Task details: Check each line of the records for "objects"; collect those that have it.

Data for the task:
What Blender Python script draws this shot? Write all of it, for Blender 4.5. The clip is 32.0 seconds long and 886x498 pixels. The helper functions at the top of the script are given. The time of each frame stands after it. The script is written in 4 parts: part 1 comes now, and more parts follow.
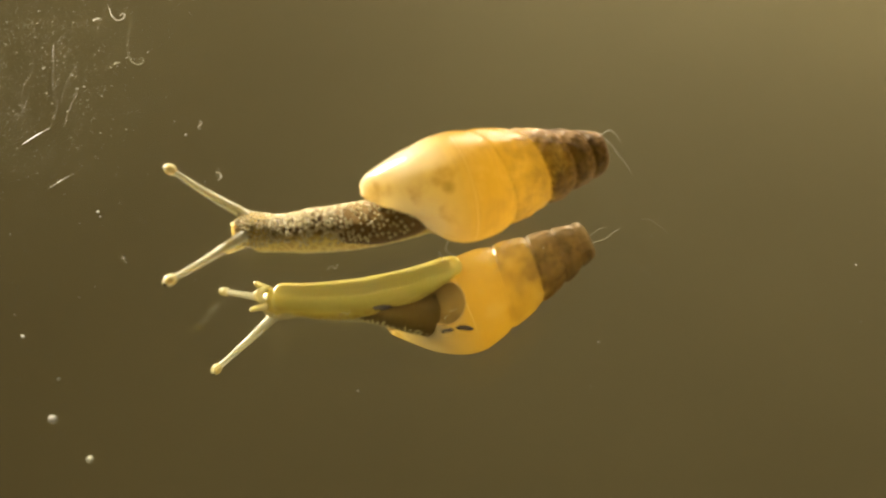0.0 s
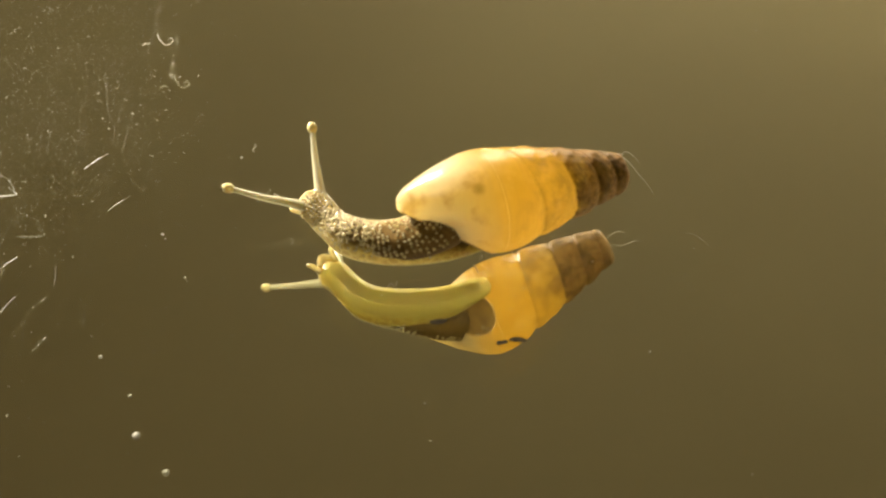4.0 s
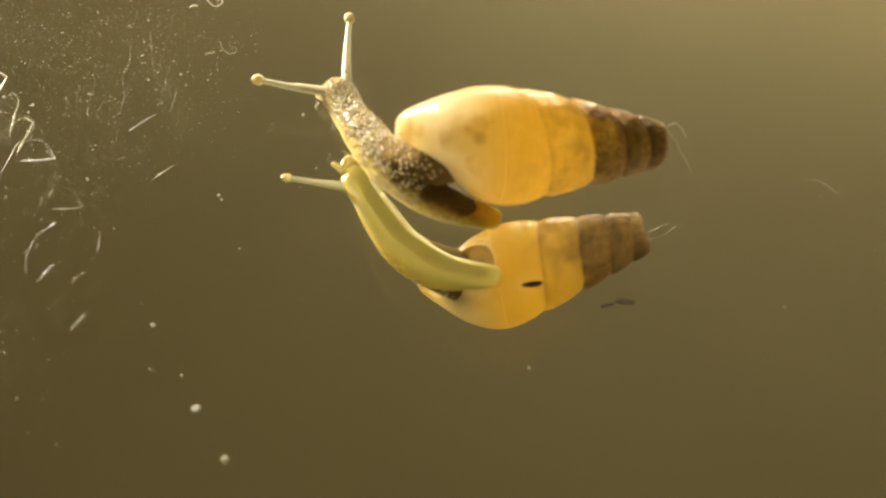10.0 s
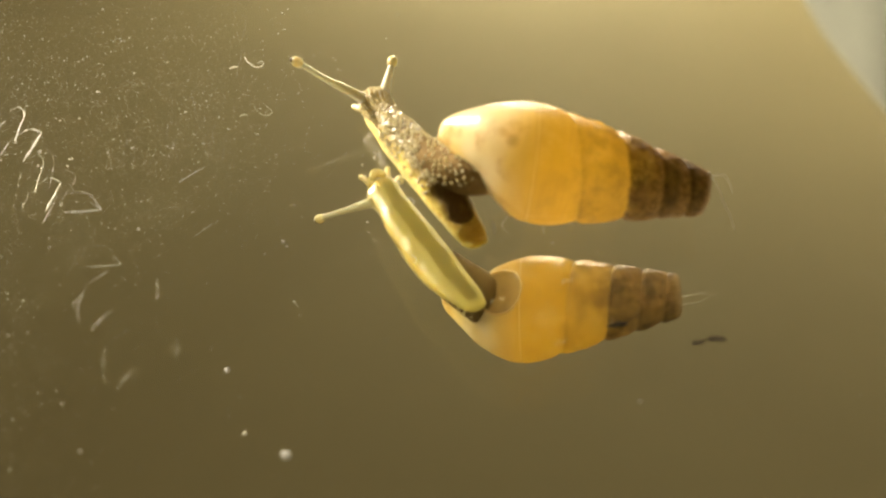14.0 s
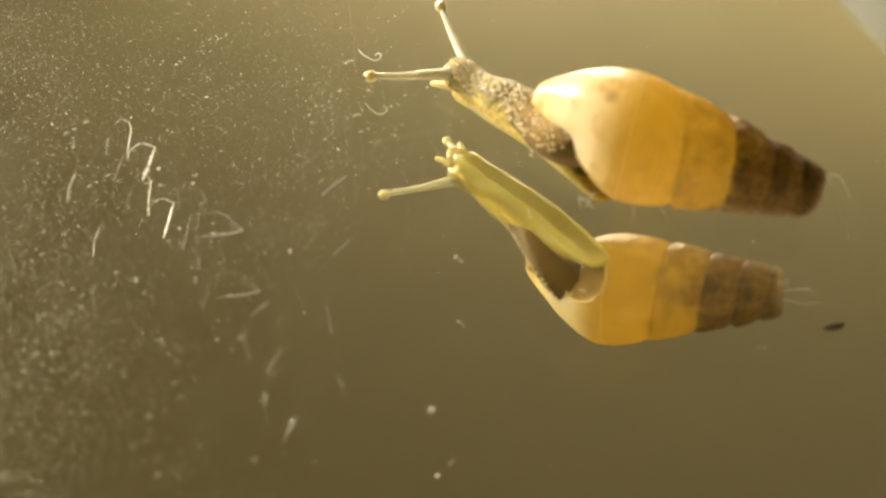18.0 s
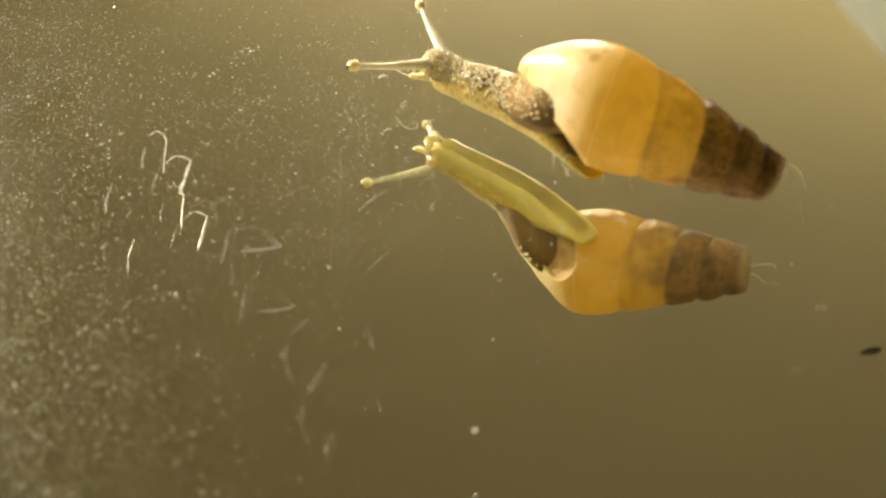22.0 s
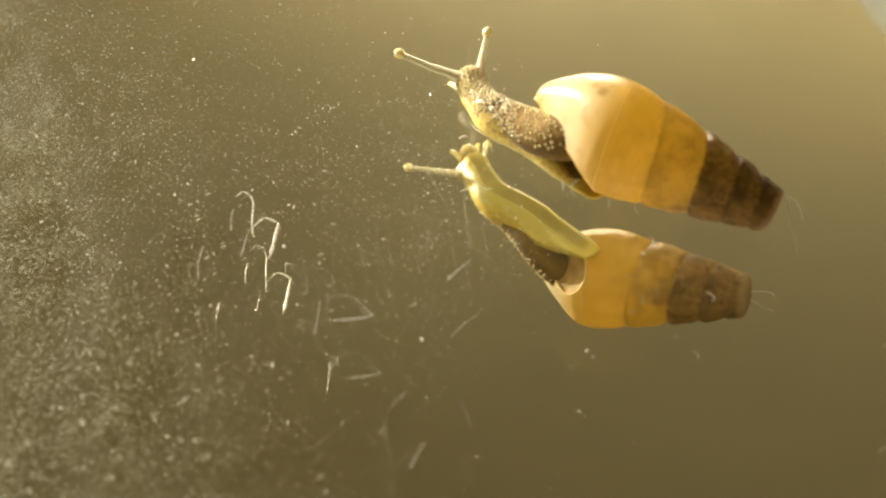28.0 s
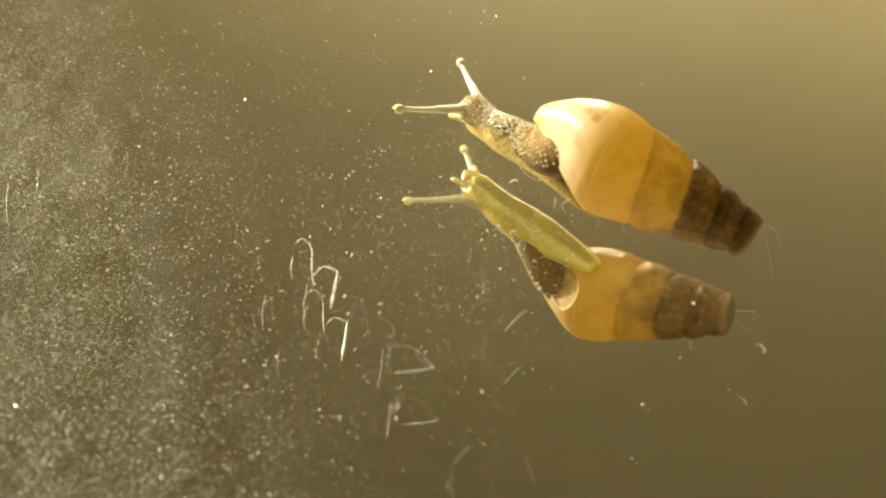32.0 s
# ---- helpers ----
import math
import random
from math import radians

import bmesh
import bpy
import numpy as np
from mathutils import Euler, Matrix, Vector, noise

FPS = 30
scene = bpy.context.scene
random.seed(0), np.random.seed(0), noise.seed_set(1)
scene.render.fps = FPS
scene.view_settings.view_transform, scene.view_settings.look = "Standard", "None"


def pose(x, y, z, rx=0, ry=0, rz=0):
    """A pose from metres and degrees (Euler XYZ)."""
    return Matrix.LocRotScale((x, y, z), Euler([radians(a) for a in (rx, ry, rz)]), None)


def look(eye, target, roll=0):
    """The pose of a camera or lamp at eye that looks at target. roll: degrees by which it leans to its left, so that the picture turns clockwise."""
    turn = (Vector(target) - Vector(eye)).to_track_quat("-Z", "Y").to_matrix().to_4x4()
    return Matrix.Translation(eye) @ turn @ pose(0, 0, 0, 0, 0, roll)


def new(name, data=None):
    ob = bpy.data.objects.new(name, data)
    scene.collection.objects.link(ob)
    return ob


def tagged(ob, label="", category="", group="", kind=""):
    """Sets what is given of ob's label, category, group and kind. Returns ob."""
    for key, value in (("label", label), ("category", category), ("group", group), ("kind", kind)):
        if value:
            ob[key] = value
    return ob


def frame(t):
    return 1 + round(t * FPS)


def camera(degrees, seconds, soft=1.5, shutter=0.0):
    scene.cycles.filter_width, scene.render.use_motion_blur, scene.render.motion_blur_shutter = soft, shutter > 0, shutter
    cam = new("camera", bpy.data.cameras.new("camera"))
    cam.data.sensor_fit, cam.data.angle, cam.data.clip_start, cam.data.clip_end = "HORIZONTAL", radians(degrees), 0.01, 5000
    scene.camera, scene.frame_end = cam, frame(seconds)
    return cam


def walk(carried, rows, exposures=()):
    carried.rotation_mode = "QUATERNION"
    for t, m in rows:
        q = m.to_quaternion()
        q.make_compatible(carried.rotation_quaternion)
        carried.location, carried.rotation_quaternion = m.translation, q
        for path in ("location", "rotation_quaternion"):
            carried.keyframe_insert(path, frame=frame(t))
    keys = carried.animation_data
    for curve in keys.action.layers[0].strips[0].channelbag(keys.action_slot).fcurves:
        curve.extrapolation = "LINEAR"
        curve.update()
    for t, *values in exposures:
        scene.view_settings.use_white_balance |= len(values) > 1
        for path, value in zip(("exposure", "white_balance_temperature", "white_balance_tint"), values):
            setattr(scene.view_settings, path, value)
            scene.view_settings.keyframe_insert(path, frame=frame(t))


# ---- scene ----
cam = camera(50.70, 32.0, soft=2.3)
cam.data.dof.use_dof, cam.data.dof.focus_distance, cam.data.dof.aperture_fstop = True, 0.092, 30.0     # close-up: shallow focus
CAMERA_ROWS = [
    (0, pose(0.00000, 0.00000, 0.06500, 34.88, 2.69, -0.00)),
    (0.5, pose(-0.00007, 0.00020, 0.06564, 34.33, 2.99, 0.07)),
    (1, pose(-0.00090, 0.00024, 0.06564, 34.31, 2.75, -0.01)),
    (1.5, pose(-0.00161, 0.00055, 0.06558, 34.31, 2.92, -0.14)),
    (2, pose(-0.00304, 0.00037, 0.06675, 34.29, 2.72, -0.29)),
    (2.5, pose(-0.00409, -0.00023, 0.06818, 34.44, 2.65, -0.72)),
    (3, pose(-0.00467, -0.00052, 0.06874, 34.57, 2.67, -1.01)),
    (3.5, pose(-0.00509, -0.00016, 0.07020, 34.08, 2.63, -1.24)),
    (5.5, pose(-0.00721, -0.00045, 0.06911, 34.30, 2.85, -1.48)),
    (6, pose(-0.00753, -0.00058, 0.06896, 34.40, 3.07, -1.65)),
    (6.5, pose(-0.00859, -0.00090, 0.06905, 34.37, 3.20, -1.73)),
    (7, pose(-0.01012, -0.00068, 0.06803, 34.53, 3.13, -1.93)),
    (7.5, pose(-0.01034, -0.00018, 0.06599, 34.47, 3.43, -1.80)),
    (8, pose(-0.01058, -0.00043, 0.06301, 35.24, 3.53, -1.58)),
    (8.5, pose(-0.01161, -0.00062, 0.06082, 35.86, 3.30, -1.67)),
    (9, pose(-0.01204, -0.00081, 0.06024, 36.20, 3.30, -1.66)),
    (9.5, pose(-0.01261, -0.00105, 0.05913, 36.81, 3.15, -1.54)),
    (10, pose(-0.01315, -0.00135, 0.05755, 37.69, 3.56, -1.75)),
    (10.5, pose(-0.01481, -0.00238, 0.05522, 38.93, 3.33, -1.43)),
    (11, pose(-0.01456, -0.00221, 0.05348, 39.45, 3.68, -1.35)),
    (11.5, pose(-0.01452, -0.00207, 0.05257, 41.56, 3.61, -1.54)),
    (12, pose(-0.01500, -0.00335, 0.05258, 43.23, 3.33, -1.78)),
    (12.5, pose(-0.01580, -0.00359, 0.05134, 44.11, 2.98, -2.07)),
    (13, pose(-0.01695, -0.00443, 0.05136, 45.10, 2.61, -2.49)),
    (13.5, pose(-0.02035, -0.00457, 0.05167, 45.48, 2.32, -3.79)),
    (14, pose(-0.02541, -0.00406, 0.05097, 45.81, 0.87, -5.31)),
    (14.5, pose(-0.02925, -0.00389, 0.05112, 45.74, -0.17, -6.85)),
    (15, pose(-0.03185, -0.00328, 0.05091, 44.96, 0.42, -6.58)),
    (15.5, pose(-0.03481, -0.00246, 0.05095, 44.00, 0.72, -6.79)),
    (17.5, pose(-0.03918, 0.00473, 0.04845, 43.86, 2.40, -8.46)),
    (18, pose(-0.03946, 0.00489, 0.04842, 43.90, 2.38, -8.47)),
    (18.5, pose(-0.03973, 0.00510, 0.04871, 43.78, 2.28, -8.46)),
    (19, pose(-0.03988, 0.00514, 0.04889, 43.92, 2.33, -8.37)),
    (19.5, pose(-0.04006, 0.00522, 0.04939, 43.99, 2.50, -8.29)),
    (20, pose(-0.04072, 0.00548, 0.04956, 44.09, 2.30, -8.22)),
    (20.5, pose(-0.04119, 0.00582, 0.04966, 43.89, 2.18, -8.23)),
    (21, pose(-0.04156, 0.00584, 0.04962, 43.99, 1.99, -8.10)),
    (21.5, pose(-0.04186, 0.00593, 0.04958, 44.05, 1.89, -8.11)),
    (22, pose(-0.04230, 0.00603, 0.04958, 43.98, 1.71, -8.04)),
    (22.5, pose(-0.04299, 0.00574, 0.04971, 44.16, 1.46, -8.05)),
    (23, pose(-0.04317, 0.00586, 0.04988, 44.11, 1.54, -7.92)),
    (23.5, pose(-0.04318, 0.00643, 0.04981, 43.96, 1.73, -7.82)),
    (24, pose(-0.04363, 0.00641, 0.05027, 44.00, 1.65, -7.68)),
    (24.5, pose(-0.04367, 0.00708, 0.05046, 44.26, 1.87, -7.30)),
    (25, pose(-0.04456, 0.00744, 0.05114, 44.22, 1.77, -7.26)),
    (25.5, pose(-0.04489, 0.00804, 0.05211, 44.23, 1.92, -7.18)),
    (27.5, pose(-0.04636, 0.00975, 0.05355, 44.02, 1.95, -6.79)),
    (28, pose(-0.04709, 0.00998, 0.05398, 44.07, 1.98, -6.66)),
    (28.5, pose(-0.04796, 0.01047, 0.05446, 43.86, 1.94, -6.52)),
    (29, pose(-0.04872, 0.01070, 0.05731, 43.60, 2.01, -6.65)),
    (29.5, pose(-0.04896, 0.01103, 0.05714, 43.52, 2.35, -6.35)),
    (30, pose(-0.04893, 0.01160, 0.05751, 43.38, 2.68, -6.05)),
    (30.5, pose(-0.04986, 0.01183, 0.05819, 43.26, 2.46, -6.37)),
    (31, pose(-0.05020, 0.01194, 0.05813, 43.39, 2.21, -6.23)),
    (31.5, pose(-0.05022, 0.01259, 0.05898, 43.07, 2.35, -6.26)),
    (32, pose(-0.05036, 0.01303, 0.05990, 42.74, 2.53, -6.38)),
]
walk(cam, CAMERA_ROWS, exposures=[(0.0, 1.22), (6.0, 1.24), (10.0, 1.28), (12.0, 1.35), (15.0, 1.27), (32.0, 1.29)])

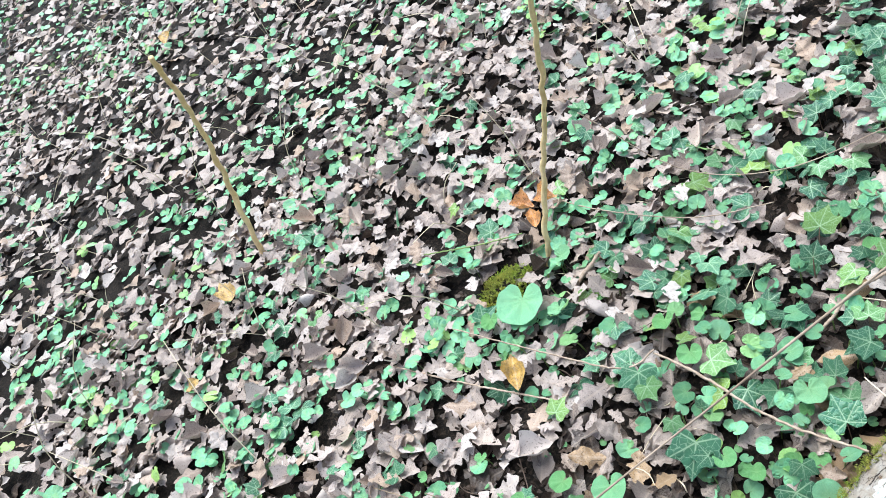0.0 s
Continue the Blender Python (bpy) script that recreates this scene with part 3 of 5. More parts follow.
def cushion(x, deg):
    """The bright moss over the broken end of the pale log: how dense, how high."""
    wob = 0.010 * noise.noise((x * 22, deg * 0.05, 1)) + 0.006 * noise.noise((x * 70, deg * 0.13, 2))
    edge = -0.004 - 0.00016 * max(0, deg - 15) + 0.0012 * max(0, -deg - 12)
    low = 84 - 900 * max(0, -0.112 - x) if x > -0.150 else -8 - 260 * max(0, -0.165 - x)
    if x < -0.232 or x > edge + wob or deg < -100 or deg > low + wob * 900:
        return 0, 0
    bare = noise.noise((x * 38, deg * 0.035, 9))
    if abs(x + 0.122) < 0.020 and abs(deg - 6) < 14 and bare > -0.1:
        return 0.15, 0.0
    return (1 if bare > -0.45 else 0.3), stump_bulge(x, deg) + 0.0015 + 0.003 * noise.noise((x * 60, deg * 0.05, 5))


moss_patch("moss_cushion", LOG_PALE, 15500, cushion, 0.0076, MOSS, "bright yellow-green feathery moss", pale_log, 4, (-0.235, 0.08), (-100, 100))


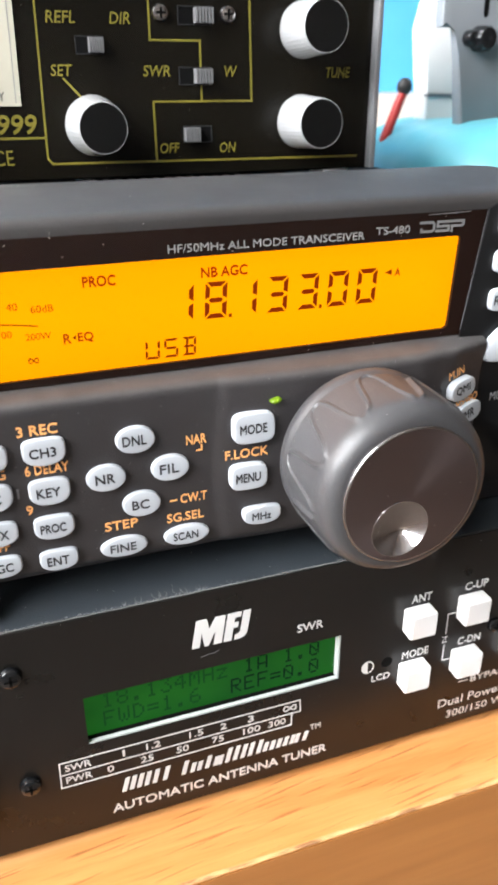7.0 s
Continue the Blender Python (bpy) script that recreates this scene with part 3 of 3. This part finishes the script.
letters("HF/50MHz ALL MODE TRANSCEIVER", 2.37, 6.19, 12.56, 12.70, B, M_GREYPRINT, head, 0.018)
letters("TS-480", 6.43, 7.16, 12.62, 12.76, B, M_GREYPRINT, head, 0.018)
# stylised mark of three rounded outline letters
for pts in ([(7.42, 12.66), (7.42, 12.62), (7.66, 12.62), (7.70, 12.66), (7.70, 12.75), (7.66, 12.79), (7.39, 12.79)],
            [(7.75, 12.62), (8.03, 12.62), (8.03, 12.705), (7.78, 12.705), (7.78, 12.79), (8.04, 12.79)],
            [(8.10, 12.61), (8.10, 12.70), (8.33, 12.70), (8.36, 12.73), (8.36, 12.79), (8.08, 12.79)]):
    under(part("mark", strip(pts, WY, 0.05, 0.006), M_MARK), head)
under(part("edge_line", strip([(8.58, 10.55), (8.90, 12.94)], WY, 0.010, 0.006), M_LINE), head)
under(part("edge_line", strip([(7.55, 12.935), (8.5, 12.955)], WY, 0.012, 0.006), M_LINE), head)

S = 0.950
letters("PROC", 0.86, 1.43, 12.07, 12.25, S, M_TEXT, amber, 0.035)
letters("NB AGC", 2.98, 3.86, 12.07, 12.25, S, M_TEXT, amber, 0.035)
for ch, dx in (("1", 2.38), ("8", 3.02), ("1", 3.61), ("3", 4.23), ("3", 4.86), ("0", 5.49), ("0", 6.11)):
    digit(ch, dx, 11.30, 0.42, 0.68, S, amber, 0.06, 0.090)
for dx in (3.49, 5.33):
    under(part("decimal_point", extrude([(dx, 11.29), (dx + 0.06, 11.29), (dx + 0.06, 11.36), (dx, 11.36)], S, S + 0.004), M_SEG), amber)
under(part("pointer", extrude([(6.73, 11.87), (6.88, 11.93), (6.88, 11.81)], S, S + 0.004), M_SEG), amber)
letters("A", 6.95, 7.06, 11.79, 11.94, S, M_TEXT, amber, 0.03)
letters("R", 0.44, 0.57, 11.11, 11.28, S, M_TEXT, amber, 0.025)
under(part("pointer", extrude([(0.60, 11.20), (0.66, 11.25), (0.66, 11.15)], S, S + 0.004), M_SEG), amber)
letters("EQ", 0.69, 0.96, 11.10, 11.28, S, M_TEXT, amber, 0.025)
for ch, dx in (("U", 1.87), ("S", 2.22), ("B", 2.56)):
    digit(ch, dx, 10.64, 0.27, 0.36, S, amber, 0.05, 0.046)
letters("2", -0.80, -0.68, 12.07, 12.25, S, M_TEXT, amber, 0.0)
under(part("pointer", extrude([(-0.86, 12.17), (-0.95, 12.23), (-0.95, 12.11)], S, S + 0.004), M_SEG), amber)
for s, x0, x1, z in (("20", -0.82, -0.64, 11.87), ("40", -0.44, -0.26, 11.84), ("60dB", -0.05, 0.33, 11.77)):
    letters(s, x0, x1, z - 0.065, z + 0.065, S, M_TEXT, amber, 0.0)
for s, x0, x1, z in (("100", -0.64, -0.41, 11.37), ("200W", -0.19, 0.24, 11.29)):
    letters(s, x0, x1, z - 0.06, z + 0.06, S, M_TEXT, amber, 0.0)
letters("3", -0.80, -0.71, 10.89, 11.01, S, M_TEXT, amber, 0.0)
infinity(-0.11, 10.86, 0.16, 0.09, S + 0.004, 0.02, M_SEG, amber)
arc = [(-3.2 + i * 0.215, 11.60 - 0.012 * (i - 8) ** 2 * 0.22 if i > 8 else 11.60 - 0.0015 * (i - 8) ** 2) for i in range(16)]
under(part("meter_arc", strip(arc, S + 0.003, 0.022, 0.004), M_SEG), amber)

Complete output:
    ob = bpy.data.objects.new(name, data)
    scene.collection.objects.link(ob)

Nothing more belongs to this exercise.